I hunted around for a long time to try to figure out what's happening. I checked in the GDB prior to the transformer to see if I could find any additional PWSID's that were accidentally being filtered out, but I couldn't find any. So my conclusion is that FRS is simply missing a bunch of SDWIS ID's.

Was this expected?

Answer 2 · 2022-02-20T06:07:22.000Z

So, I'm still pretty sure FRS only covers ~30% of the PWS's that we're looking for. However, I loaded all these datasets into QGIS (it's pretty cool), and at least visually it looks like the ECHO dataset is a superset of FRS. Almost all the FRS points lie on top of an ECHO point for the same PWS. And ECHO covers 96% of the PWS's of interest. So we may be able to rely entirely ECHO for centroids instead of FRS. I'll try to verify this by joining the datasets on PWSID and taking the distance between the FRS coordinates vs the ECHO coordinates.

Answer 3 · 2022-02-20T19:41:56.000Z

@ryanshepherd this is really interesting. On the one hand, I didn't have a strong expectation of completeness for FRS–but i think Rich and I were under the initial assumption that most facilities were captured. If I understand you correctly, we have lat/long for 96% of pwsids in our master list if we use ECHO, but only 30% using FRS? I have two thoughts about this:

ECHO claims it ingests data from FRS for its lat/long, which is why I thought of FRS as the primary source; but it's possible they have amassed this data more comprehensively, and what is actually available to us as a download is incomplete.
Let's indeed move forward with the larger set, ECHO. This file should be greatly filtered down in the transformer, but is quite large initially.

Answer 4 · 2022-02-20T22:13:11.000Z

Thanks @ryanshepherd. This is precisely the kind of insight and direction we need to move forward.

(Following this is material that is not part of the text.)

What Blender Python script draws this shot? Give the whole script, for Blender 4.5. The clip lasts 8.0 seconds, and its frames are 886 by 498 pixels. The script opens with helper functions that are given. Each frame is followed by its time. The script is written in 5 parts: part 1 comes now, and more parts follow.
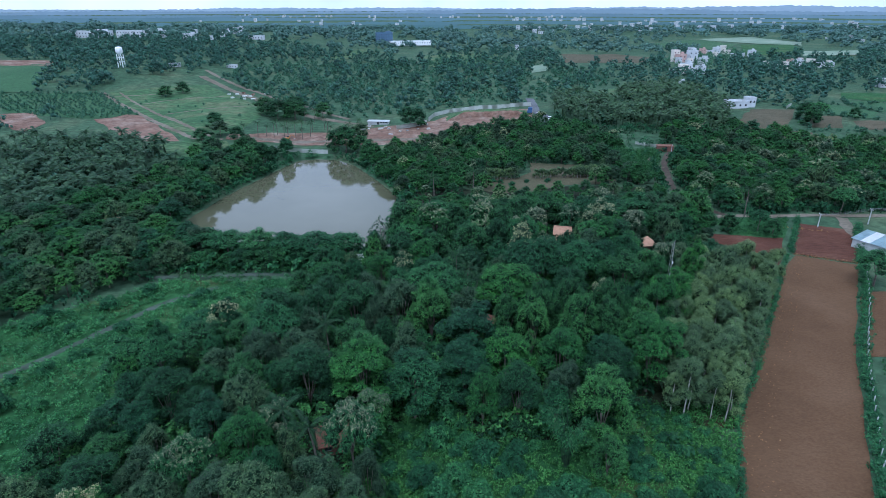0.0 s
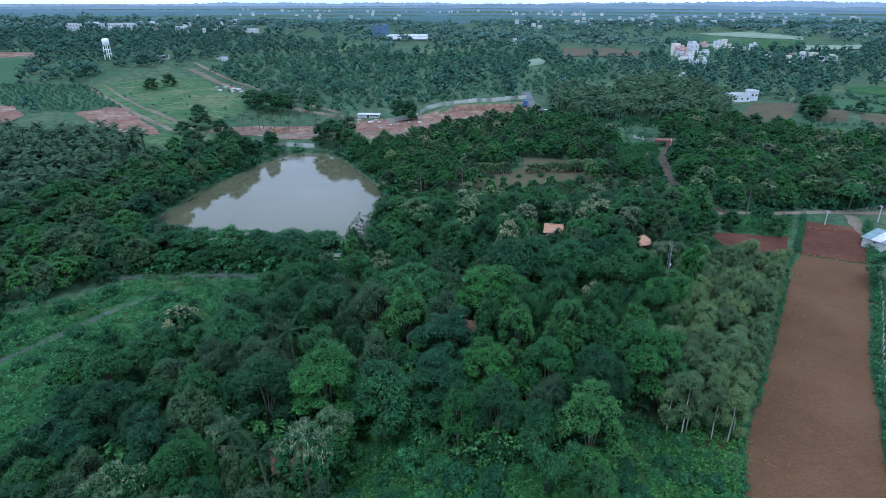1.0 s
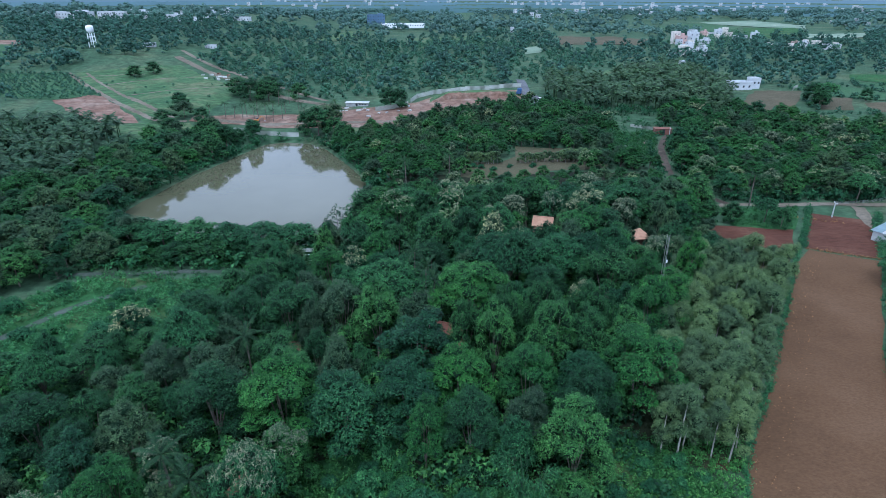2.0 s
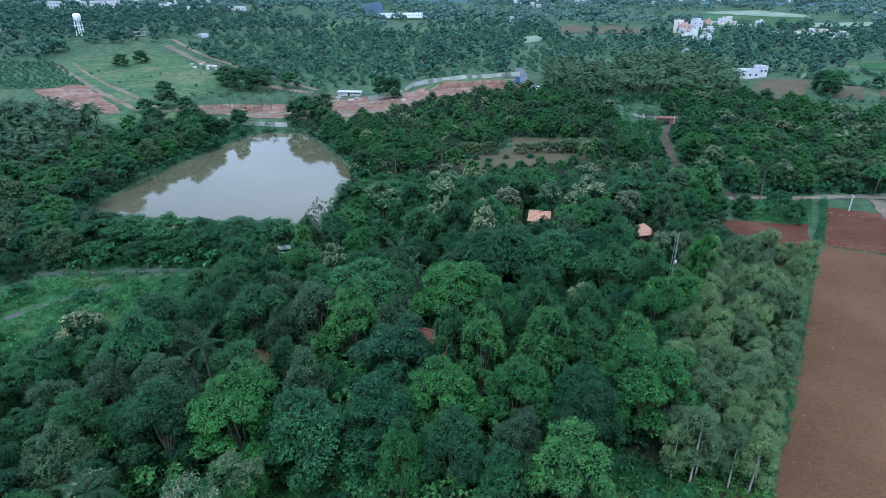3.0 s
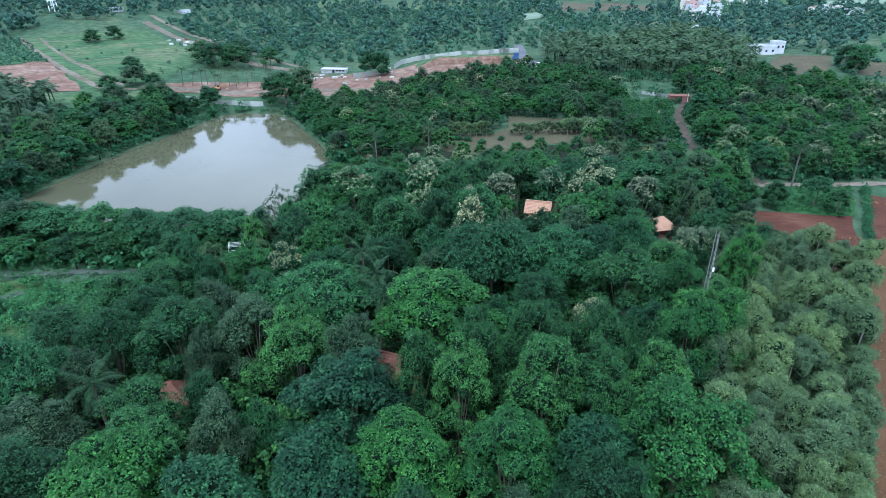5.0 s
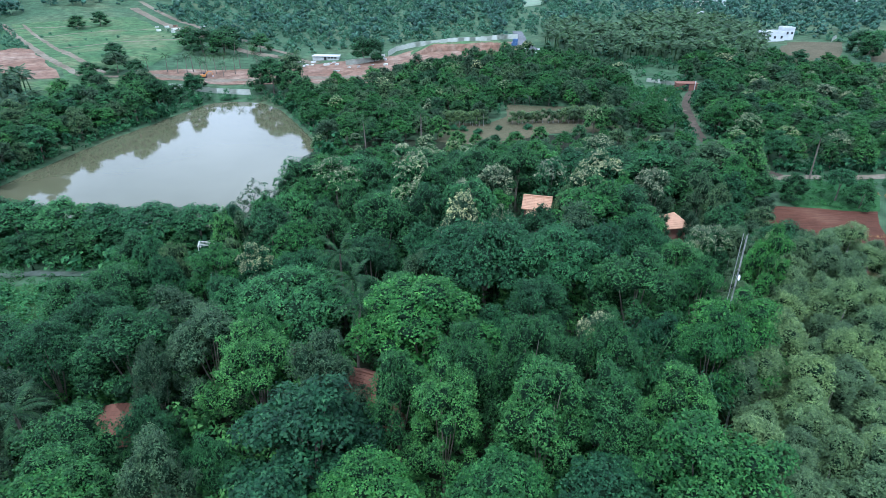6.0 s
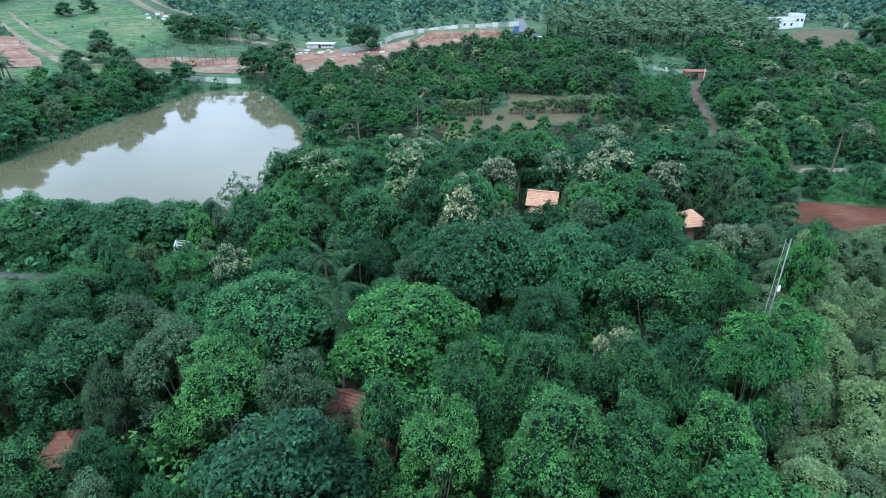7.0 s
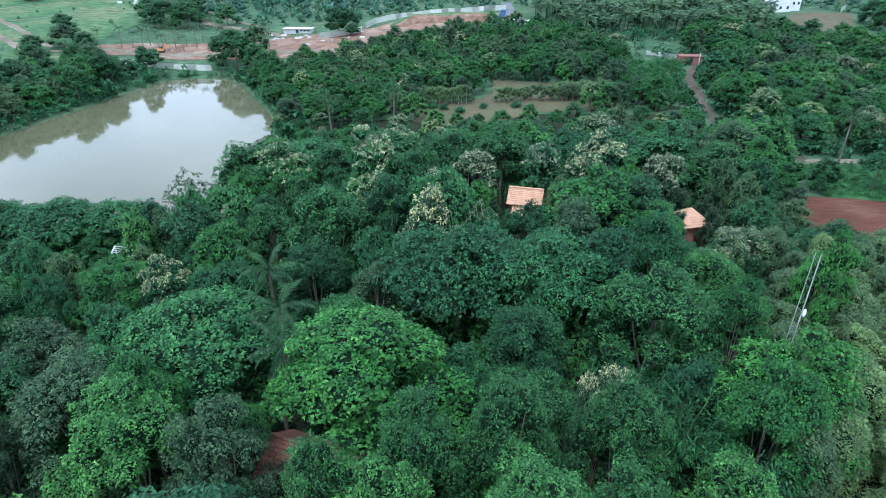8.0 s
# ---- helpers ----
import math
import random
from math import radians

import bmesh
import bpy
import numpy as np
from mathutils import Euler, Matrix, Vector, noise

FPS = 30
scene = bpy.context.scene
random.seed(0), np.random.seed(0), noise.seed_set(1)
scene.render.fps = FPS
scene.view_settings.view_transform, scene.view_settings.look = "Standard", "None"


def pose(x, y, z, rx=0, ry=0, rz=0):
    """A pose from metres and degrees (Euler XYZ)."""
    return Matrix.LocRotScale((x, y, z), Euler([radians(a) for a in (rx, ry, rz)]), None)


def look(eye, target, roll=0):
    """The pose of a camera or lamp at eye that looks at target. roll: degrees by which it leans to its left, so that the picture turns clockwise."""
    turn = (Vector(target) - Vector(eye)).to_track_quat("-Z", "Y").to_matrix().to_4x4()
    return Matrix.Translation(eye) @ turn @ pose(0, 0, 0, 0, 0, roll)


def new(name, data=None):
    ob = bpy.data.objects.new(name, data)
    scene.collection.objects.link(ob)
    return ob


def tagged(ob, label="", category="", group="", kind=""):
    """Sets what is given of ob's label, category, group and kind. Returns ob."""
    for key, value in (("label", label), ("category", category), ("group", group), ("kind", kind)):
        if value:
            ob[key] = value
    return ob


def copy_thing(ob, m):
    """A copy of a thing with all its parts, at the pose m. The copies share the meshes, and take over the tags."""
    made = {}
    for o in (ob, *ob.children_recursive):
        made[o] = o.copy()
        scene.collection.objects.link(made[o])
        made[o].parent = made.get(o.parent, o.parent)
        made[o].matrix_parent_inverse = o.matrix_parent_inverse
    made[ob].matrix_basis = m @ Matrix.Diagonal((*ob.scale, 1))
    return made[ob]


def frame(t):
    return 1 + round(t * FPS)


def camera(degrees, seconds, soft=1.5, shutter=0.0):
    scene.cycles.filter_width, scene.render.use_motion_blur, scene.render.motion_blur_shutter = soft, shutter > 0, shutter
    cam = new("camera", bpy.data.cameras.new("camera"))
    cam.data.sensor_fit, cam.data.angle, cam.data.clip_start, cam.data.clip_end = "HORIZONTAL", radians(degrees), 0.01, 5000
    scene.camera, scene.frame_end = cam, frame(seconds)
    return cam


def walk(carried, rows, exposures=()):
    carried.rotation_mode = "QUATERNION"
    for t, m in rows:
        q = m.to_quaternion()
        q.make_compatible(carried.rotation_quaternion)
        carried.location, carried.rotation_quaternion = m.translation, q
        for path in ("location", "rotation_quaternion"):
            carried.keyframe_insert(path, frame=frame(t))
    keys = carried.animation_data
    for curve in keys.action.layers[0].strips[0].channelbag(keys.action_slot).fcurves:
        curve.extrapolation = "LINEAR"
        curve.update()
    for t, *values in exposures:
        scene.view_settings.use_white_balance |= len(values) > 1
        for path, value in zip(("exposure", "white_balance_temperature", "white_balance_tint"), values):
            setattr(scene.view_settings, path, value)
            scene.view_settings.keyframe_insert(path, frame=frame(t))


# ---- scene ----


# ---- the camera: a drone that descends over the grove towards the pond ----
cam = camera(73.0, 8.0, 0.6)
PATH = [
    (0.0, (1.286, -0.377, 58.234), (1.259, 1.473, 57.476), 0.0),
    (0.5, (2.995, 3.788, 56.872), (2.97, 5.638, 56.112), 0.1),
    (1.0, (4.763, 7.896, 55.559), (4.737, 9.741, 54.789), 0.1),
    (1.5, (6.567, 11.94, 54.117), (6.544, 13.78, 53.334), 0.1),
    (2.0, (8.35, 16.102, 52.68), (8.326, 17.937, 51.885), 0.1),
    (3.5, (11.126, 28.703, 48.579), (11.099, 30.523, 47.751), 0.0),
    (4.0, (11.723, 32.821, 47.258), (11.696, 34.636, 46.419), 0.0),
    (4.5, (12.442, 37.153, 45.836), (12.416, 38.963, 44.986), 0.0),
    (6.0, (14.596, 49.3, 42.095), (14.571, 51.091, 41.205), 0.0),
    (6.5, (14.714, 52.594, 41.022), (14.69, 54.379, 40.12), 0.0),
    (7.0, (14.8, 55.908, 40.056), (14.777, 57.686, 39.141), 0.0),
    (7.5, (15.516, 59.838, 39.007), (15.518, 61.609, 38.077), 0.0),
    (8.0, (17.108, 64.159, 37.894), (17.112, 65.92, 36.946), 0.0),
]
walk(cam, [(t, look(eye, target, roll)) for t, eye, target, roll in PATH], [(0, 0.04, 4820, 15), (2, 0.25, 4860, 15), (4.5, 0.64, 4920, 13), (8, 0.97, 5120, 10)])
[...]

Onwards! 🚀

Answer 5 · 2022-02-22T04:25:22.000Z

I found something interesting re FRS / Echo:

When the Echo point is in FRS, the most common fac_collection_method (which tells you about how the centroid was picked) is "ADDRESS MATCHING-HOUSE NUMBER", "INTERPOLATION-PHOTO", "INTERPOLATION-MAP", and many other specific methods.
When the Echo point is not in FRS, the most common fac_collection_method is "County Centroid", "Zip Code Centroid", "State Centroid".

That appears to be the main differentiator. FRS only accepts lat/long that is specifically coded to the facility instead of falling back to a poorer quality method.

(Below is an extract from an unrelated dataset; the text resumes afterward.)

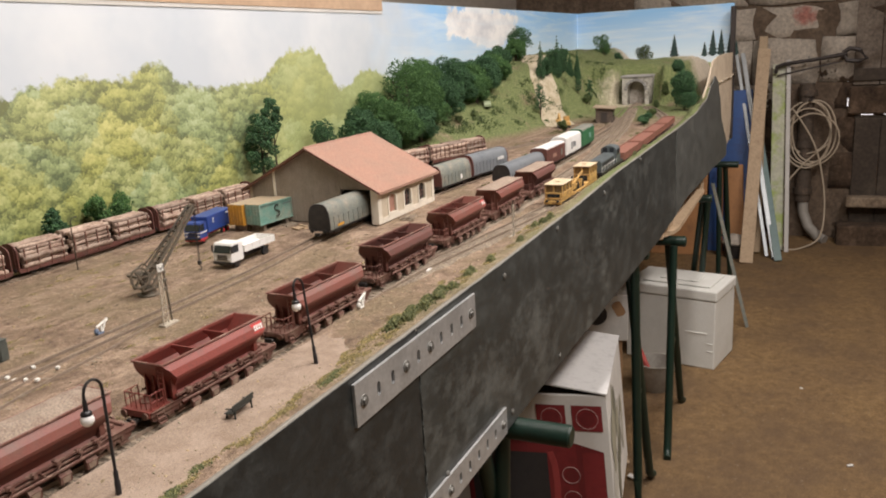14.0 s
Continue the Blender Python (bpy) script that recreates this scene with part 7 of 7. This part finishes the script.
# ---- cartons and tubs under the layout ----
def microwave_carton():
    w = thing("carton", "white carton with red printed oven standing on a crate", "carton", pose(1.652, -0.006, 0.034, -1.8, 2.6, 9))
    D, W, H = 0.322, 0.43, 0.262
    bm = B()
    box(bm, 0, D, 0, W, 0, H, 0.0015)
    part("box", bm, M_CARD, w)
    # thin dark sheet on the closed box: its colour acts as the shade inside
    bm = B()
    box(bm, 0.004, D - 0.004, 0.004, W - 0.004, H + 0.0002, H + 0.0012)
    part("inside", bm, M_INNER, w, "dark sheet coloured as shade under the carton flaps")
    for piv, sgn in ((-0.001, 1), (W + 0.001, -1)):
        bm = B()
        vs = box(bm, -0.002, D + 0.004, min(0, sgn * W * 0.49), max(0, sgn * W * 0.49), 0.0, 0.0025)
        bmesh.ops.transform(bm, matrix=Matrix.Translation((0, piv, H + 0.0016)) @ Matrix.Rotation(radians(9.0 * sgn), 4, "X"), verts=vs)
        part("lid_flap", bm, M_CARDTOP, w, "white half-open lid flap")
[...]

I wonder, when the method is "County Centroid" or some other low-quality method, if we'd get better quality by geocoding the address ourselves. I would guess that the EPA had already tried that, but...it also wouldn't surprise me at all if they hadn't.

Answer 6 · 2022-02-22T14:28:06.000Z

@ryanshepherd yes... this was my gut feeling when I created the echo transformer yesterday, which is disappointing. I would agree that a geocode would be far superior in these cases. The question would be on what address. We have SDWIS administrative addresses, but we may want instead to look at FRS's bigger dataset that includes addresses. I haven't fully parsed it, but it's bigger than the geospatial database which only has facilities with lat/long addresses – https://www.epa.gov/frs/epa-state-combined-csv-download-files

Answer 7 · 2022-02-22T14:28:35.000Z

This would be something we could implement post-EDA, as this week is simply about organizing the data together and characterizing what is/is not present

Answer 8 · 2022-02-22T17:39:10.000Z

Data cleaning will be an ongoing issue here and unfortunately the data is not as accurate or complete as we would like to think. A related issue #45 that @ryanshepherd and I found yesterday highlights the importance of spatial intersection sanity checks, cleaning functions, and log files for review.

Answer 9 · 2022-02-23T21:57:28.000Z

@ryanshepherd @richpauloo just as a note:

I explored the National Combined csv output from this link.
This is effectively the upstream data for ECHO. It varies slightly, as ECHO is maintained quarterly. However, ECHO is still likely the preferred dataset because they do at least geo-code to zip codes, counties, or states, where lat and long are not available in frs.

I did a bit of scratch work comparing ECHO and these combined tables, and found on the whole that we can move forward with ECHO without missing something critical in these other tables. In other words, for active CWS, the amount of missing lat/long data is on par in both datasets.

I also did a quick check on the # of county or state centroids for active CWS; it looks to be ~ 20K+; and of those, only ~400 have fac_zip or fac_city filled in. So while we may make some gains on those centroids, we are unlikely to have high quality centroids for those data.

Answer 10 · 2022-02-25T18:28:14.000Z

Thanks for this research @jess-goddard. I think these details will be key to capture in the EDA, and I will tag you in places to help write out these learnings as I draft the report. Data quality checks on location missingness and accuracy should fall out of the analysis.